-- REQUIRED WORK --
Gather the lines that hold the string "this".

--- START DATA SHOWN ---

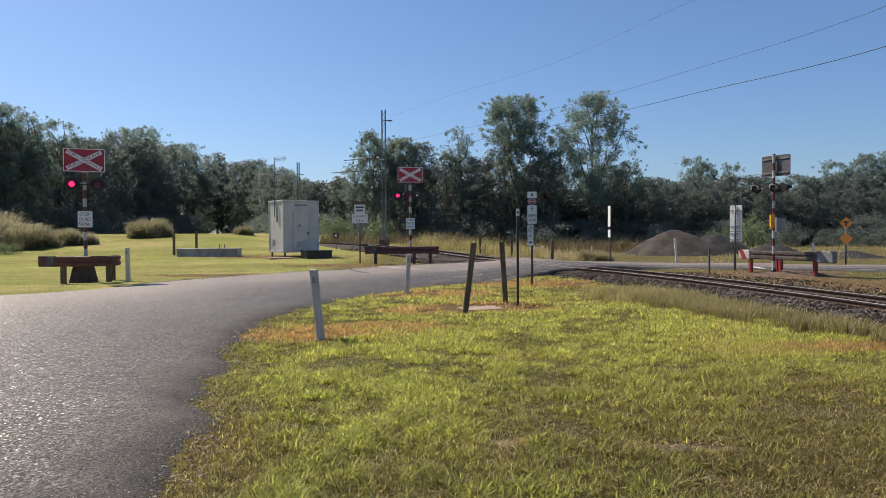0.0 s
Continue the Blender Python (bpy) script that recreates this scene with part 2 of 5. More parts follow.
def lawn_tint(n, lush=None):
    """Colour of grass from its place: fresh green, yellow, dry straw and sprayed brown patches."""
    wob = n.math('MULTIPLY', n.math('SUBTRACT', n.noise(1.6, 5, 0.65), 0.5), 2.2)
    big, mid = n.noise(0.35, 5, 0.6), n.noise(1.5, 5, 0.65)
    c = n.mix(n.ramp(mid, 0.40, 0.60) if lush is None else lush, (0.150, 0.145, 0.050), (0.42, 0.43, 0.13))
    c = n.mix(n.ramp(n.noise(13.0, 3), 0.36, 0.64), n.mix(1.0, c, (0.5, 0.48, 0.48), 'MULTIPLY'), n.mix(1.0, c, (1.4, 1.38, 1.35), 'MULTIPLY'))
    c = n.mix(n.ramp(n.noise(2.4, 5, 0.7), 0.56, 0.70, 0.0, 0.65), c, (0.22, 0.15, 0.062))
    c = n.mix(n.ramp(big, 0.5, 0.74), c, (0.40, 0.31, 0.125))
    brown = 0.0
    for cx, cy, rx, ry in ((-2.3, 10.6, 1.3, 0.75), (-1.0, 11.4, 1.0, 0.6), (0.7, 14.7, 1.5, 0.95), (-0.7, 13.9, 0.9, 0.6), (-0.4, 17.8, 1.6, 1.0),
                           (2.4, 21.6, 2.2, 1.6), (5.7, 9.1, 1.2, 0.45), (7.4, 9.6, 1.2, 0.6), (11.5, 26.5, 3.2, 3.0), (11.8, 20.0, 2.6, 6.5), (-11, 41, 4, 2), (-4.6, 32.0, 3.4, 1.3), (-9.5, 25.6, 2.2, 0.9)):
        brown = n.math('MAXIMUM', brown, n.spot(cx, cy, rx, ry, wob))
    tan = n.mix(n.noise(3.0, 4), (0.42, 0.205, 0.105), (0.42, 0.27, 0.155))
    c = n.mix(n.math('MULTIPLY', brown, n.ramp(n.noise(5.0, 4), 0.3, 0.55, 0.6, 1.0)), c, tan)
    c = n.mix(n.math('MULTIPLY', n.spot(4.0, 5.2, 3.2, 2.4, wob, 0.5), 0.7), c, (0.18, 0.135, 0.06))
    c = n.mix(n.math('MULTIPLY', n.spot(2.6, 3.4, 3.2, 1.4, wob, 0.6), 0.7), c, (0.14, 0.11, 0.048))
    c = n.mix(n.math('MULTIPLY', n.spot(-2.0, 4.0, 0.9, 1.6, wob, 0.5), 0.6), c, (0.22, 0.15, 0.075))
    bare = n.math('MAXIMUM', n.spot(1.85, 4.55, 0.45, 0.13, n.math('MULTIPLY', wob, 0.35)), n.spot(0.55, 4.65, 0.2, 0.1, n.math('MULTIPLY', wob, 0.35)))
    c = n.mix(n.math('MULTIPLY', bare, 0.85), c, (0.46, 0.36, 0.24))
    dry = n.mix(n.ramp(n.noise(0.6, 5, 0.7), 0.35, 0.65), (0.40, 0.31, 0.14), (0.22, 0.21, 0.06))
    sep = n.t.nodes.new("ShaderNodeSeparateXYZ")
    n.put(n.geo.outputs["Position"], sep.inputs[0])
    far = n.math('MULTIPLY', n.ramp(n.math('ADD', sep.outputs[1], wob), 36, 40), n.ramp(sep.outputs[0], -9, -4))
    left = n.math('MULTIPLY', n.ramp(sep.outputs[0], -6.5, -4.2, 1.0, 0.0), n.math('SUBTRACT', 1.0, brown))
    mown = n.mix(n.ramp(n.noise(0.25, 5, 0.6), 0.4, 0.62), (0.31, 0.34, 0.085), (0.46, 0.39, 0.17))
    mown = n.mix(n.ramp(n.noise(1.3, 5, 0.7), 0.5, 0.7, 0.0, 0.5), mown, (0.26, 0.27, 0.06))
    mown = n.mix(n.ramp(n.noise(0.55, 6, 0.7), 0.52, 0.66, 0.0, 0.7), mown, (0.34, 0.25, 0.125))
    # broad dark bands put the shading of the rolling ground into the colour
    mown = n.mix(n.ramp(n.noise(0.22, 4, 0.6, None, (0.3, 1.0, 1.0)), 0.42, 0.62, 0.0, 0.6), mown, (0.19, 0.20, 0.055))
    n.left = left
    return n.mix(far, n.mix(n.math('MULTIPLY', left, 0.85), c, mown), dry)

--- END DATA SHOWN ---
--- START DATA SHOWN ---

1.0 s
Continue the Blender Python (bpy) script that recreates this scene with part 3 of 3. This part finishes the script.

--- END DATA SHOWN ---

-- WORKED SOLUTION --
Continue the Blender Python (bpy) script that recreates this scene with part 2 of 5. More parts follow.
Continue the Blender Python (bpy) script that recreates this scene with part 3 of 3. This part finishes the script.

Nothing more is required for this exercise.